(Listed entries)

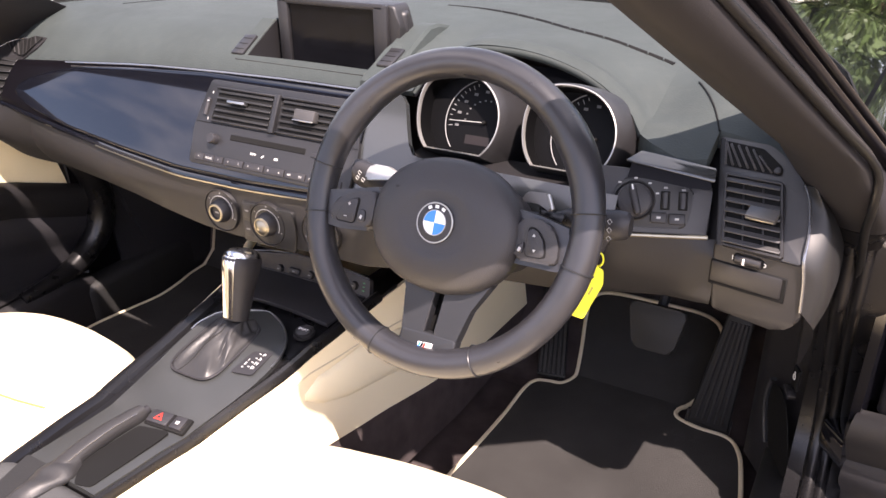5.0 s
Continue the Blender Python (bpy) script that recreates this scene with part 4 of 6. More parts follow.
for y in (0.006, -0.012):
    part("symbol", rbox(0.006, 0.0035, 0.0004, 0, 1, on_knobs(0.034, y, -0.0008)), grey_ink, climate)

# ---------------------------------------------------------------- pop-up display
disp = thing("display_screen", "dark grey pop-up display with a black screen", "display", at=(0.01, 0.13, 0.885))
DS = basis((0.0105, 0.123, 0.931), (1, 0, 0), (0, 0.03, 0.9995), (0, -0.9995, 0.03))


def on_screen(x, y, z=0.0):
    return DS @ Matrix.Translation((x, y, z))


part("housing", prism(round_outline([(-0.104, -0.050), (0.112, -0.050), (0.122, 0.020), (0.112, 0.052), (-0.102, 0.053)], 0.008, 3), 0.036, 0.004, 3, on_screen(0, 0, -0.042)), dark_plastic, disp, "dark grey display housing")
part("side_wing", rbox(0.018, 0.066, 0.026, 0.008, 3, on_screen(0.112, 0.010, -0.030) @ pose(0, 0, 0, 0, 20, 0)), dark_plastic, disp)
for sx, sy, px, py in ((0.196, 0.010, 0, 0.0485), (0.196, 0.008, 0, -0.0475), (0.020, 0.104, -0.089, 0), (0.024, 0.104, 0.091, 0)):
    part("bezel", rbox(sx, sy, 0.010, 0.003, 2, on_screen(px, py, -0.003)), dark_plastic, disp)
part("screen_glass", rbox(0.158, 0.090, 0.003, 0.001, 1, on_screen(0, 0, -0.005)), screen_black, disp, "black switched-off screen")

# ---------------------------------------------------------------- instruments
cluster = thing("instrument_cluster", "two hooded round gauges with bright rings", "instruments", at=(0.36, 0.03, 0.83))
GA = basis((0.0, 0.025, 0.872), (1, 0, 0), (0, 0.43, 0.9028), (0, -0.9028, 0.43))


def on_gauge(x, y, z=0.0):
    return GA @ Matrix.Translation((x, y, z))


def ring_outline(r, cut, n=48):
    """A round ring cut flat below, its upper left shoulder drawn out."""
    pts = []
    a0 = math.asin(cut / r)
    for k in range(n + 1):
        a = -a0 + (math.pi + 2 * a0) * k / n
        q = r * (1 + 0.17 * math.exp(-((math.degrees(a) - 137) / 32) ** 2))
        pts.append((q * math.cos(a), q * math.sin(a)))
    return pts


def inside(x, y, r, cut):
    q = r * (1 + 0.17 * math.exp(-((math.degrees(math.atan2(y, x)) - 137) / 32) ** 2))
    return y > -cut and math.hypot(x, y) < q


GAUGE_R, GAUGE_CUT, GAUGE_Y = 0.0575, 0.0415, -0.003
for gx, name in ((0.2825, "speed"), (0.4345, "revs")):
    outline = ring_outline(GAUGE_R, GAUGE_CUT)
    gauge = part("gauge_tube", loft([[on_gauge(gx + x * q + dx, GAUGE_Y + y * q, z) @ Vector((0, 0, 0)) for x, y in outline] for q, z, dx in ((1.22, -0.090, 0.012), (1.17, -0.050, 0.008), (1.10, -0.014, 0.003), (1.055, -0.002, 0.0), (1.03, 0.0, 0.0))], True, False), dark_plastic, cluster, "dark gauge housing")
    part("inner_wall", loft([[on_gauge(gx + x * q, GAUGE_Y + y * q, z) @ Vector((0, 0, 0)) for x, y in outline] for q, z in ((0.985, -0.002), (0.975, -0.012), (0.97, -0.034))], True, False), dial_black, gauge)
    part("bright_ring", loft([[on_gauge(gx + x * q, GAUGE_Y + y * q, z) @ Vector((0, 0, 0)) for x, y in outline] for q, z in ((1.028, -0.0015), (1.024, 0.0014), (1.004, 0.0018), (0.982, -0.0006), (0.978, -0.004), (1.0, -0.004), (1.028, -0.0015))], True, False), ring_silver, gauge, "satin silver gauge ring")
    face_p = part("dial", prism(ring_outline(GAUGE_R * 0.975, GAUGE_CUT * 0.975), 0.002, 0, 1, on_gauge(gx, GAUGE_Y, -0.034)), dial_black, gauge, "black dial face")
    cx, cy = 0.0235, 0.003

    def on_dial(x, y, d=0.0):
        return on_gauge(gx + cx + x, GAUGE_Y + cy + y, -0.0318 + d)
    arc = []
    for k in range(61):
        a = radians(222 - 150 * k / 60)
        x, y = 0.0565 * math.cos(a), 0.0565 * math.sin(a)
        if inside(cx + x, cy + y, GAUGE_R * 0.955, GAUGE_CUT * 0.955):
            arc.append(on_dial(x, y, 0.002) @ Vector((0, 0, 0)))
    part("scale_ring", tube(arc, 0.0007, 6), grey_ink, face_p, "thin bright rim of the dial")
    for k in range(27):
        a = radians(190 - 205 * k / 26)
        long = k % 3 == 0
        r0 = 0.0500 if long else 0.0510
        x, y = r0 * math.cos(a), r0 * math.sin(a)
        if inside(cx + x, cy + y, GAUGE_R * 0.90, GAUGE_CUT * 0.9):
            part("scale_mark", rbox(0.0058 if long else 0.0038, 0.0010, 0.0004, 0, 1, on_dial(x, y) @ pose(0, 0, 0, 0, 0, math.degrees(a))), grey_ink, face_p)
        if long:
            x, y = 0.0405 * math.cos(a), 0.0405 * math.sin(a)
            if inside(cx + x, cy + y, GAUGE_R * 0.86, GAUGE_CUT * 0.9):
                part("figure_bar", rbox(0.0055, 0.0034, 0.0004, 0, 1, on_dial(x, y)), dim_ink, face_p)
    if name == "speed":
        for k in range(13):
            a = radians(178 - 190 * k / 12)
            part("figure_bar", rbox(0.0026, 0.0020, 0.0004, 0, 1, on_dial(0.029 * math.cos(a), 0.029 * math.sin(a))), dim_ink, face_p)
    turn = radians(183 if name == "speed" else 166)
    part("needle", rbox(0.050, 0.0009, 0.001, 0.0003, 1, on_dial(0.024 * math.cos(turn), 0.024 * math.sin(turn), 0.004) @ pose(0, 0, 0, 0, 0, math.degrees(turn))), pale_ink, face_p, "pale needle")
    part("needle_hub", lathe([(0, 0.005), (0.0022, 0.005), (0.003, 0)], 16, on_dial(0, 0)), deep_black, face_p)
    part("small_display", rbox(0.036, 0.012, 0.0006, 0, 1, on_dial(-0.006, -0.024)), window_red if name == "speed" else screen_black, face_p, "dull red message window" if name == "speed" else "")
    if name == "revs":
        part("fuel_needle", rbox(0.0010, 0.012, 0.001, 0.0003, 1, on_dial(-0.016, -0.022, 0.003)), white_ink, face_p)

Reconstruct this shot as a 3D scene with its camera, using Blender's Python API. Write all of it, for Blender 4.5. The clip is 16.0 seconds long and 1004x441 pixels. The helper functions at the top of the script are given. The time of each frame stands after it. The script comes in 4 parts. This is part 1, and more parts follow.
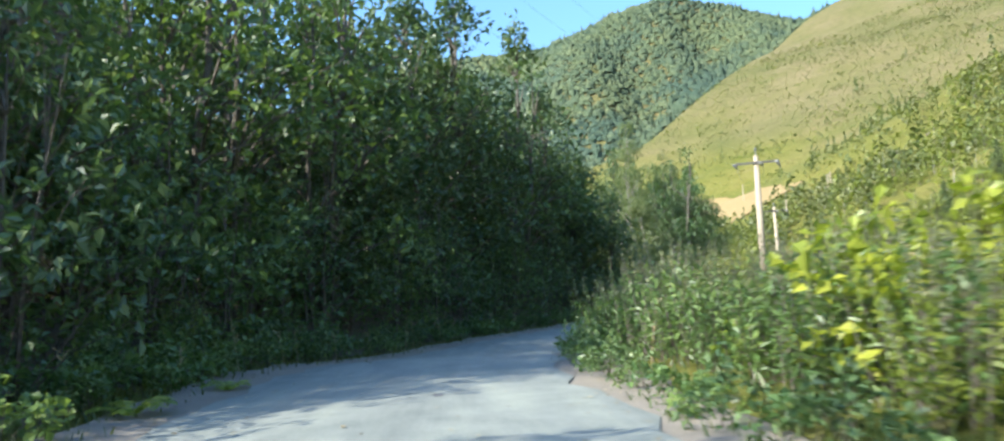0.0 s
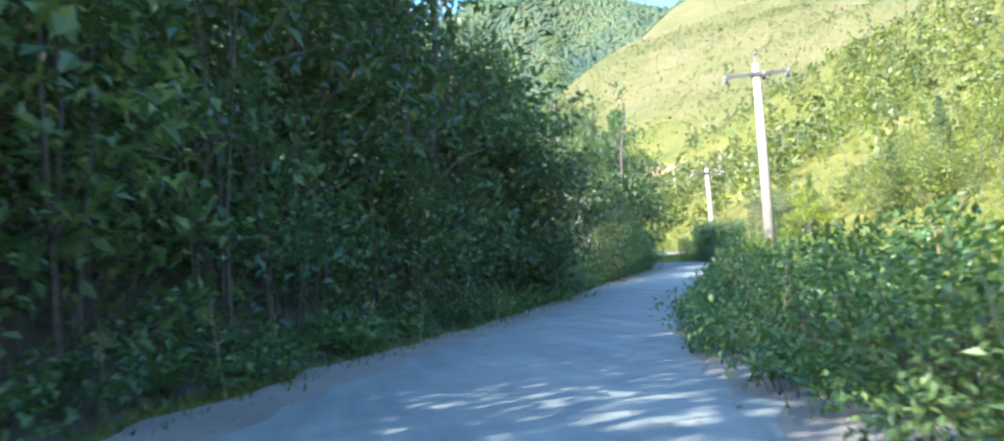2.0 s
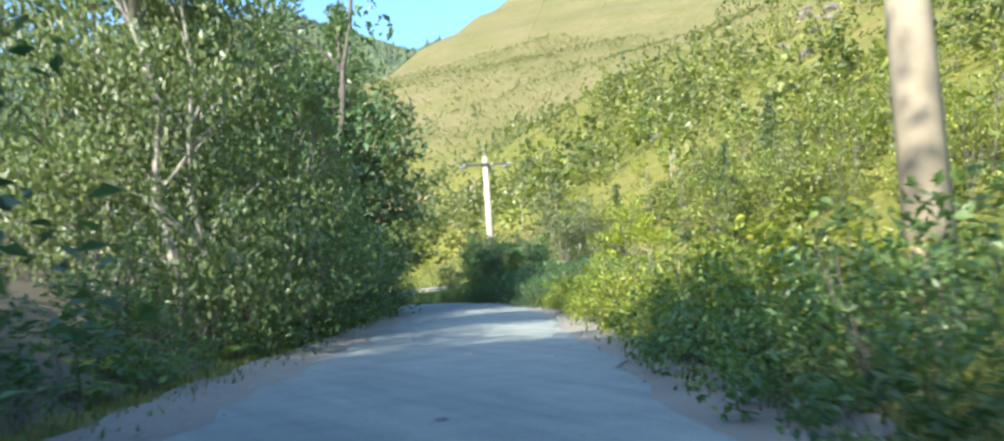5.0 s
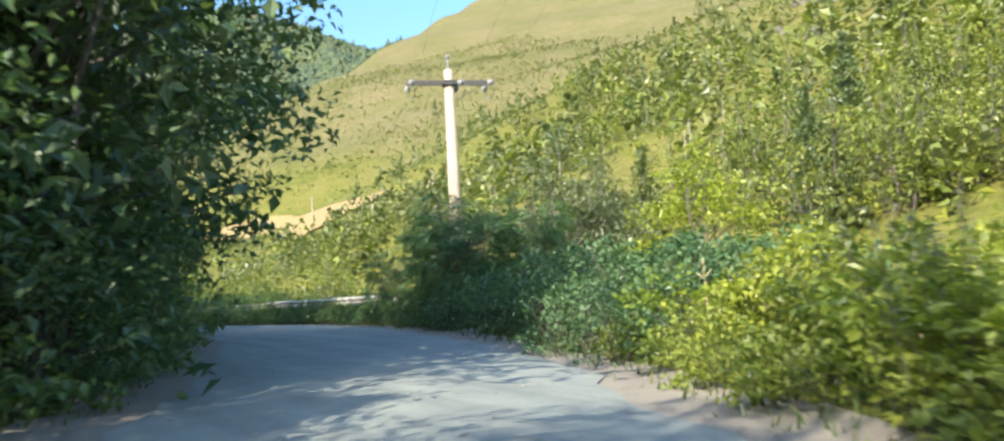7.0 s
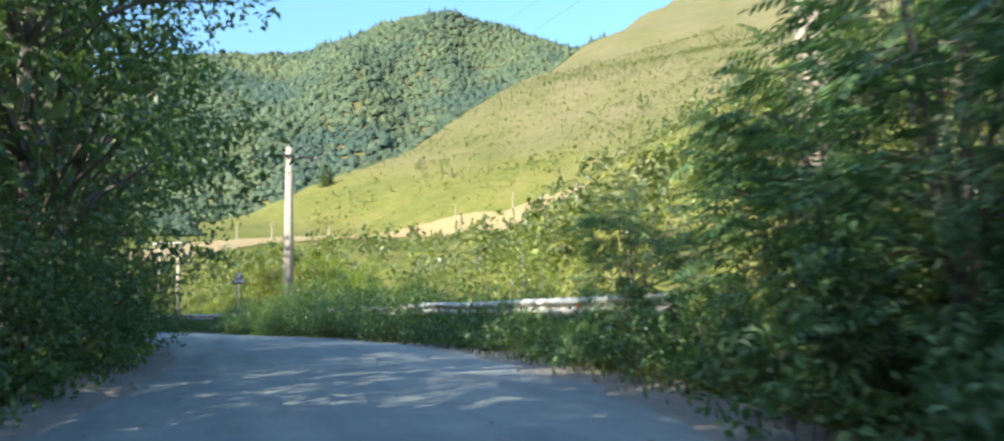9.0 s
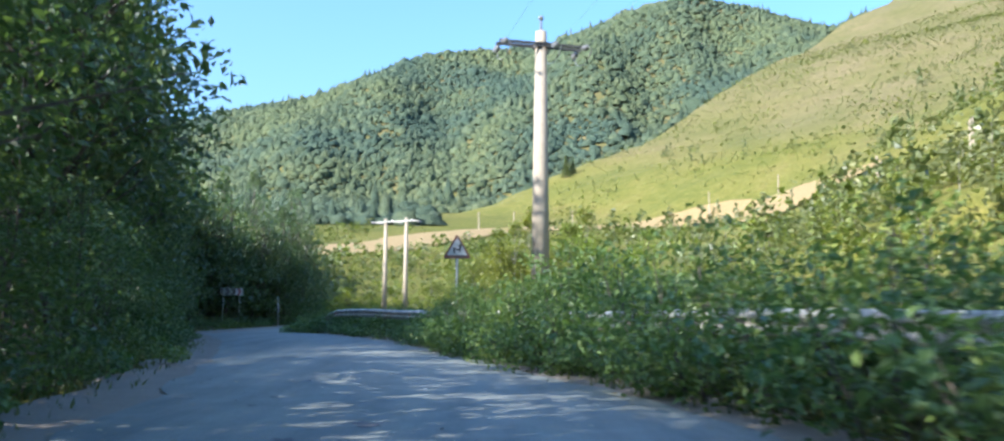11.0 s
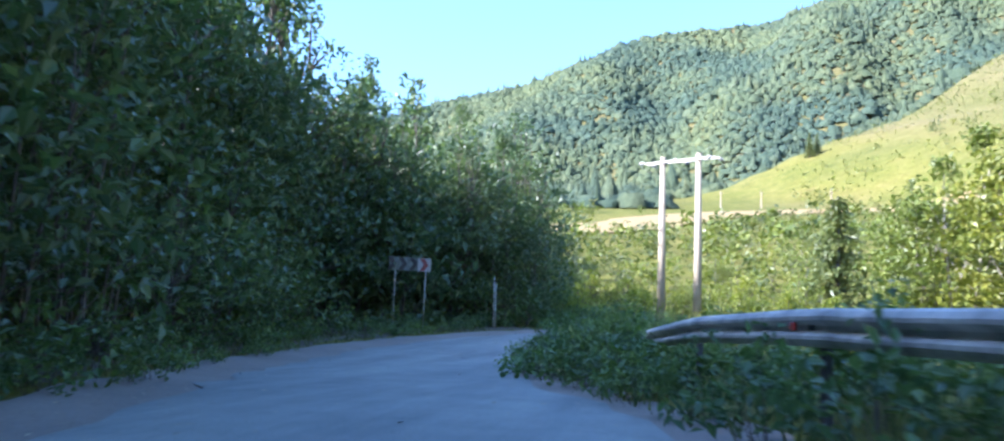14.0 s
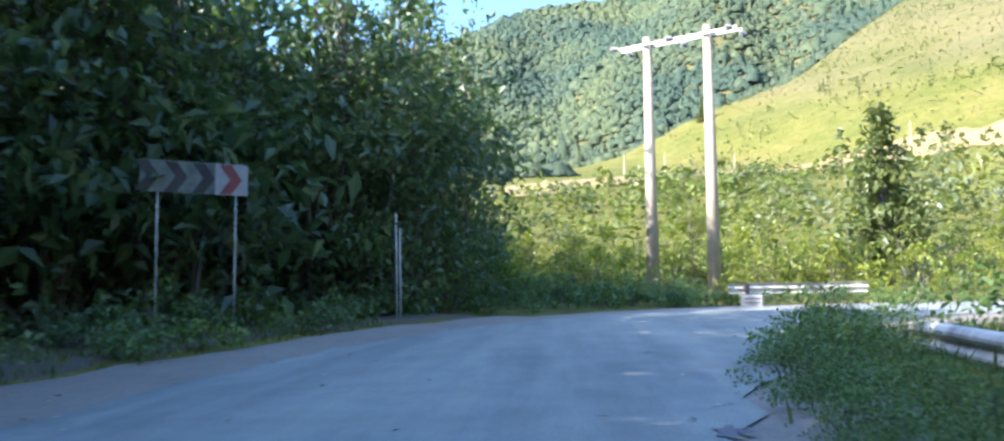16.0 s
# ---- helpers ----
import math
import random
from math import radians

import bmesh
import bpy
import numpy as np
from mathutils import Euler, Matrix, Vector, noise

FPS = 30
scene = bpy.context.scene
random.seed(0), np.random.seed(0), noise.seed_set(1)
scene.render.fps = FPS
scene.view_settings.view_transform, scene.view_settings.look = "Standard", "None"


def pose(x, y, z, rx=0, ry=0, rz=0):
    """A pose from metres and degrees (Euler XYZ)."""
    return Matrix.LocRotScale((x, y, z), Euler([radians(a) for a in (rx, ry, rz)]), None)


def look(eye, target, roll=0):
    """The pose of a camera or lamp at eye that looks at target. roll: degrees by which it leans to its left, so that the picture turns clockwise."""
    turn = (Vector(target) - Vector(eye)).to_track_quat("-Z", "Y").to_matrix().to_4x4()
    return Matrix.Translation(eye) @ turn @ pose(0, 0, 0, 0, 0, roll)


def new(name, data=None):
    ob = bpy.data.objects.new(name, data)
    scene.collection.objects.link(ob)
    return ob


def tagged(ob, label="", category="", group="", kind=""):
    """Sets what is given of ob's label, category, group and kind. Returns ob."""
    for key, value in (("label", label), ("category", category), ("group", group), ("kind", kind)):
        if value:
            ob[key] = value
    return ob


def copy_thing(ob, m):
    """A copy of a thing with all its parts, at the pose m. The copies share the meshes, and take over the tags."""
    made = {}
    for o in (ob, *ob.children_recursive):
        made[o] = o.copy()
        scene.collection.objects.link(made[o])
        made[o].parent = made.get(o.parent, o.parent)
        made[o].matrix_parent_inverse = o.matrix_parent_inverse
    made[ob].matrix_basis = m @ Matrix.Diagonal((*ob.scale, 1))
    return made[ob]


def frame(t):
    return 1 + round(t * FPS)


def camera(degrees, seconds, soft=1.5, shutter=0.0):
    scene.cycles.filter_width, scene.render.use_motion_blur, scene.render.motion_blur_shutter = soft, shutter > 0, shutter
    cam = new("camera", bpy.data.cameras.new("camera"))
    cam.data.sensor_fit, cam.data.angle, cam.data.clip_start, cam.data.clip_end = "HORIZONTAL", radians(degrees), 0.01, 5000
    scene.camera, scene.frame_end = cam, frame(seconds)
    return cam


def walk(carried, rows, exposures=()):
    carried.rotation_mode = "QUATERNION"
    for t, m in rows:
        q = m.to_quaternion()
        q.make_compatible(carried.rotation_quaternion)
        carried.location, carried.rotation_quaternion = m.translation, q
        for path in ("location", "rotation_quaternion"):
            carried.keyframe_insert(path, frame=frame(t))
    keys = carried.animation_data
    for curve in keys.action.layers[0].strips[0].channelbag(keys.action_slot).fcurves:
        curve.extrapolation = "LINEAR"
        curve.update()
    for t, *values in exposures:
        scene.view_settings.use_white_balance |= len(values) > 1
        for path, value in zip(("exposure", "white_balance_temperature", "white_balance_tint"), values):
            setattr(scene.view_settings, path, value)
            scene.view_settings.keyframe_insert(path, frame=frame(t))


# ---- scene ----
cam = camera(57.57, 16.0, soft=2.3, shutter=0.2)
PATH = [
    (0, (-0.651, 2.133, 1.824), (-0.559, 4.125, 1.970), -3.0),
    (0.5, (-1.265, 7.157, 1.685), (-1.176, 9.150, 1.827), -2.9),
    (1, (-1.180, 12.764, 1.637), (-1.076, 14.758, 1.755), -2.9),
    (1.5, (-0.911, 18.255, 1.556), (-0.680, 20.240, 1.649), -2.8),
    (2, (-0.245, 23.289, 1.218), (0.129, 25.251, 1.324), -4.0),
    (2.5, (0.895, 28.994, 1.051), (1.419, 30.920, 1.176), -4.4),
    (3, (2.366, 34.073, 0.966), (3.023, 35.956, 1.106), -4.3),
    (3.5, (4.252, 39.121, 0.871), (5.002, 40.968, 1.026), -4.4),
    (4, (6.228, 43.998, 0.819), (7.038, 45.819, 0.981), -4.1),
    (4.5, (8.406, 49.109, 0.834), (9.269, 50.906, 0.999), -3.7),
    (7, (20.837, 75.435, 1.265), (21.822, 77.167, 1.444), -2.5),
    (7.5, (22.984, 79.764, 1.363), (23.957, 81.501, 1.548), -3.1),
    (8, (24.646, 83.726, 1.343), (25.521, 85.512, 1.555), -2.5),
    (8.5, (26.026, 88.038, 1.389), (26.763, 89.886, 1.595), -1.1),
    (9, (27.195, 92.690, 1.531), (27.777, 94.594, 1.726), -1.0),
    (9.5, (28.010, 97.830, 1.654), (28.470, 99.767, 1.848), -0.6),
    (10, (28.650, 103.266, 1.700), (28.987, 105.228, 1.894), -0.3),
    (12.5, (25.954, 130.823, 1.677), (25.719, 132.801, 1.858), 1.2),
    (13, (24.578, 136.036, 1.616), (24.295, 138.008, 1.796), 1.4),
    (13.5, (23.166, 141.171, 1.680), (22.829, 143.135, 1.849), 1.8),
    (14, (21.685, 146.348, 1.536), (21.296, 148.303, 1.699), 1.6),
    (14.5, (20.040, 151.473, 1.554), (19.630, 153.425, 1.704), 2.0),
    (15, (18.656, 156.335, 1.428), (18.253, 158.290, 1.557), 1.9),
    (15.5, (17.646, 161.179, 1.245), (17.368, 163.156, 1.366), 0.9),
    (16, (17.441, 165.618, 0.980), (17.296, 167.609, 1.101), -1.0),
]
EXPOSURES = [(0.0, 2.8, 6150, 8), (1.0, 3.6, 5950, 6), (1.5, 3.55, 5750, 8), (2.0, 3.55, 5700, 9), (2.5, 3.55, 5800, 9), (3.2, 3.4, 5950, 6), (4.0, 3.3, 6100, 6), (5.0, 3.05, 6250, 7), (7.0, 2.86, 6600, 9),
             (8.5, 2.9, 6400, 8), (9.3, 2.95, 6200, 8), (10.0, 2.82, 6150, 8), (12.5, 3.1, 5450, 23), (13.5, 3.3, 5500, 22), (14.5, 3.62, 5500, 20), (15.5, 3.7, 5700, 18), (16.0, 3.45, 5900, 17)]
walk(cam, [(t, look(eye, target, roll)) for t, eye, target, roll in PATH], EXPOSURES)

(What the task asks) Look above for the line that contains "Continue the Blender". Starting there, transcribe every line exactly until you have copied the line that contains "return DS @ Matrix.Translation((x, y, z))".

(Problem solution)
Continue the Blender Python (bpy) script that recreates this scene with part 4 of 6. More parts follow.
for y in (0.006, -0.012):
    part("symbol", rbox(0.006, 0.0035, 0.0004, 0, 1, on_knobs(0.034, y, -0.0008)), grey_ink, climate)

# ---------------------------------------------------------------- pop-up display
disp = thing("display_screen", "dark grey pop-up display with a black screen", "display", at=(0.01, 0.13, 0.885))
DS = basis((0.0105, 0.123, 0.931), (1, 0, 0), (0, 0.03, 0.9995), (0, -0.9995, 0.03))


def on_screen(x, y, z=0.0):
    return DS @ Matrix.Translation((x, y, z))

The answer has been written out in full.